Beginning in the fall semester, Anne Gordon will work with students interested in individual externships working locally as well as integrated externships — faculty-taught courses that incorporate a shared-theme externship experience with a complementing seminar, such as the Duke in D.C. program and the Federal Public Defender’s Office externship. The Law School’s externship program enables students to receive academic credit while working under the supervision of a licensed attorney in a governmental or non-profit setting and completing bi-weekly reflection papers.

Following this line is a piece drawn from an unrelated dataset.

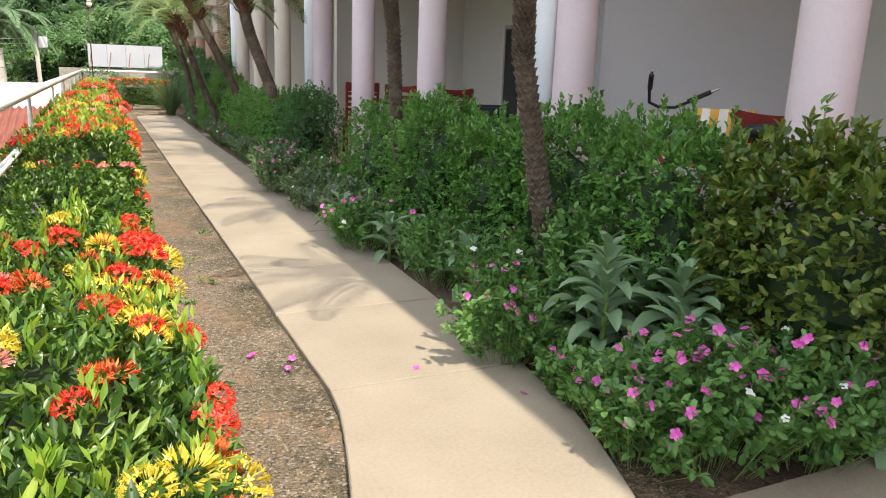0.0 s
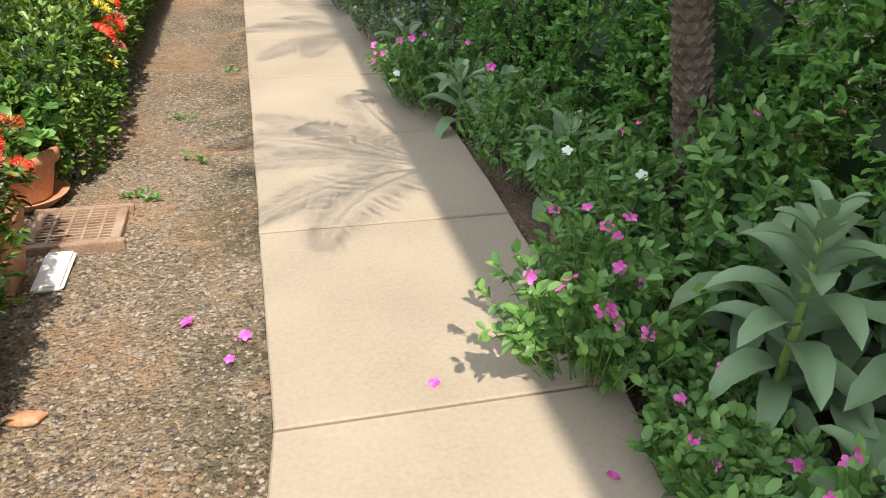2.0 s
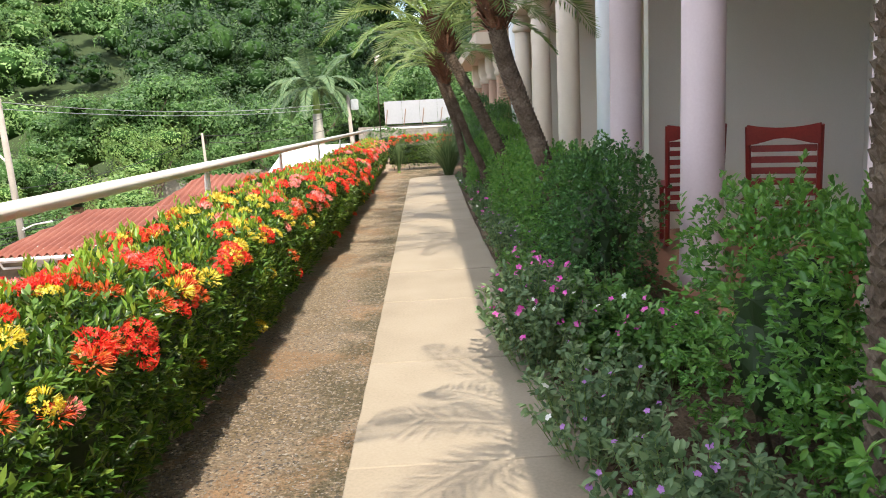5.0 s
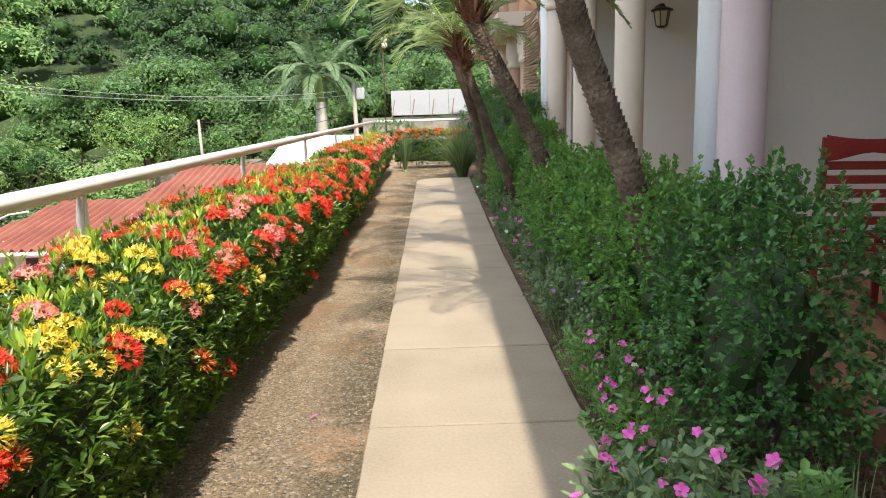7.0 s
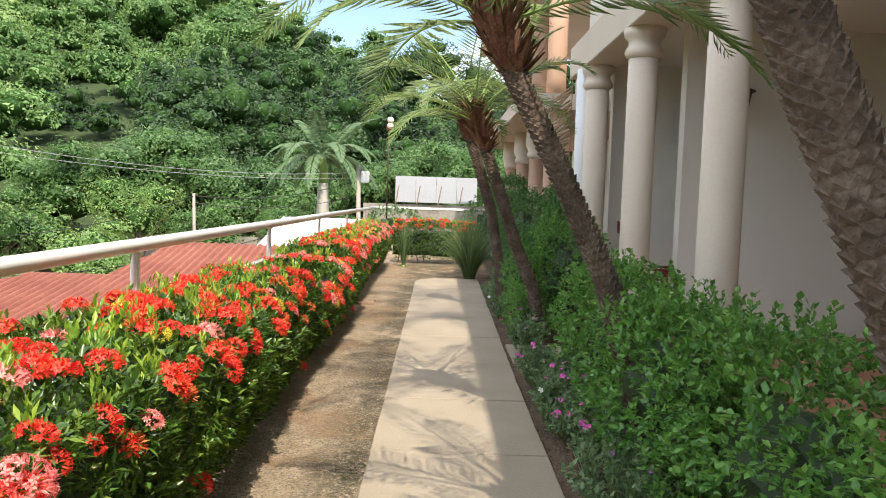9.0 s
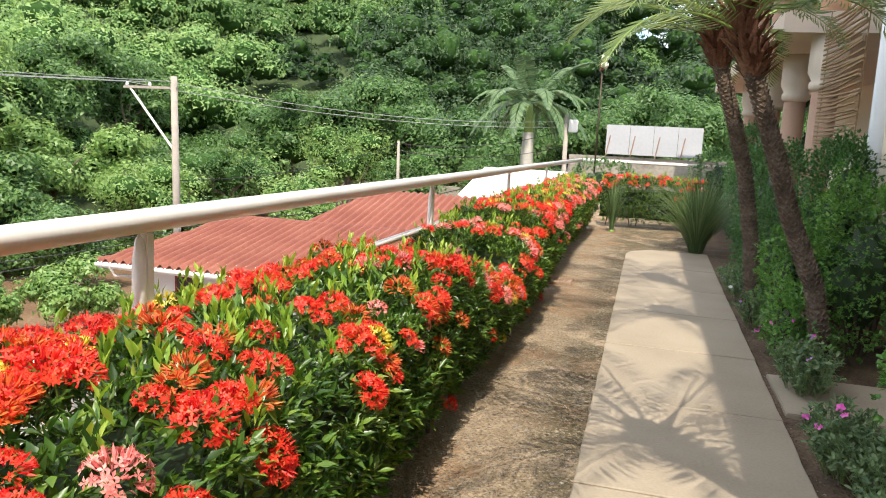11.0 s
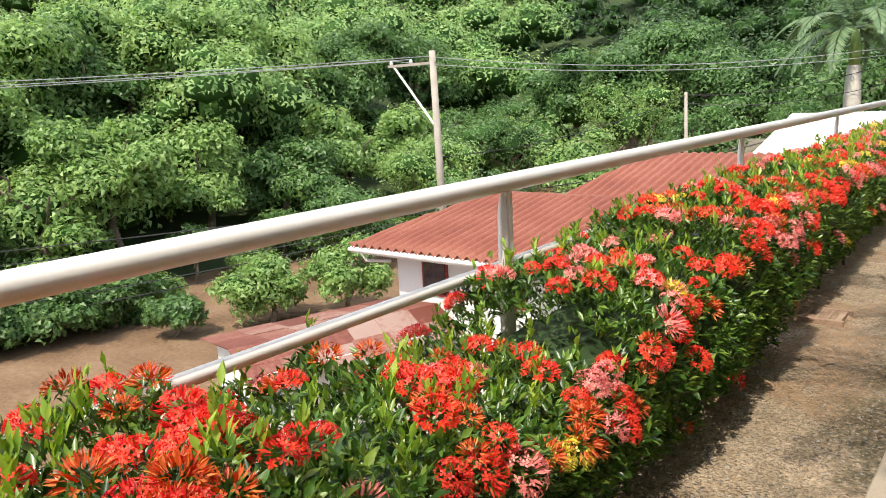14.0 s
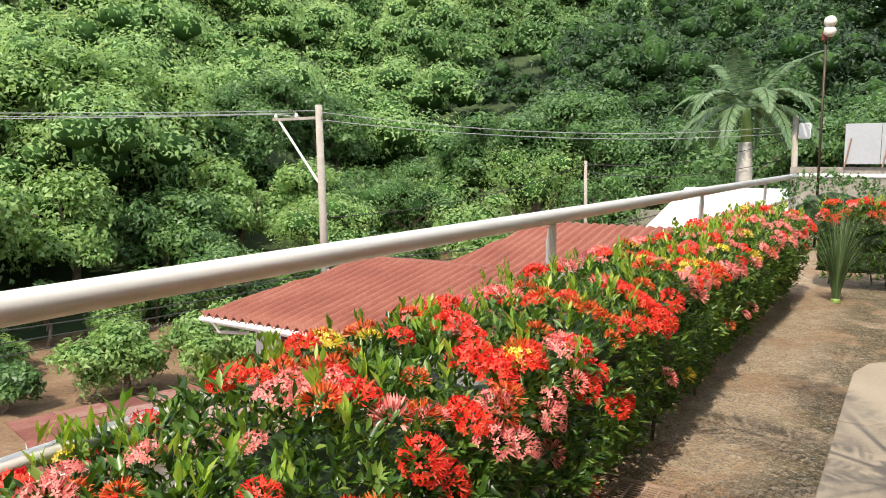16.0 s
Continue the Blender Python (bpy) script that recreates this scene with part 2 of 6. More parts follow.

Since November, Gordon has been a distinguished visiting professor at Instituto Tecnologico de Monterrey in Puebla, Mexico, teaching professional skills and comparative law. She previously worked at the University of California, Berkeley School of Law, where she led the Appellate Advocacy Program, coordinating internal and external advocacy skills competitions and coaching the moot court team. She also served as a senior research fellow at the California Constitution Center and taught classes in advocacy. She earlier held attorney positions with the Ninth Circuit U.S. Court of Appeals, the Fifth and Sixth District Appellate Projects, and the Habeas Corpus Resource Center. She graduated from the University of Michigan Law School and clerked for Hon. Boyce F. Martin, Jr. of the U.S. Court of Appeals for the Sixth Circuit.
“Anne Gordon will help us improve the way we integrate professional skills into the Duke Law curriculum and advance our students’ engagement with public interest law while at Duke and throughout their careers,” said Levi. “This is one of the highest callings in law.”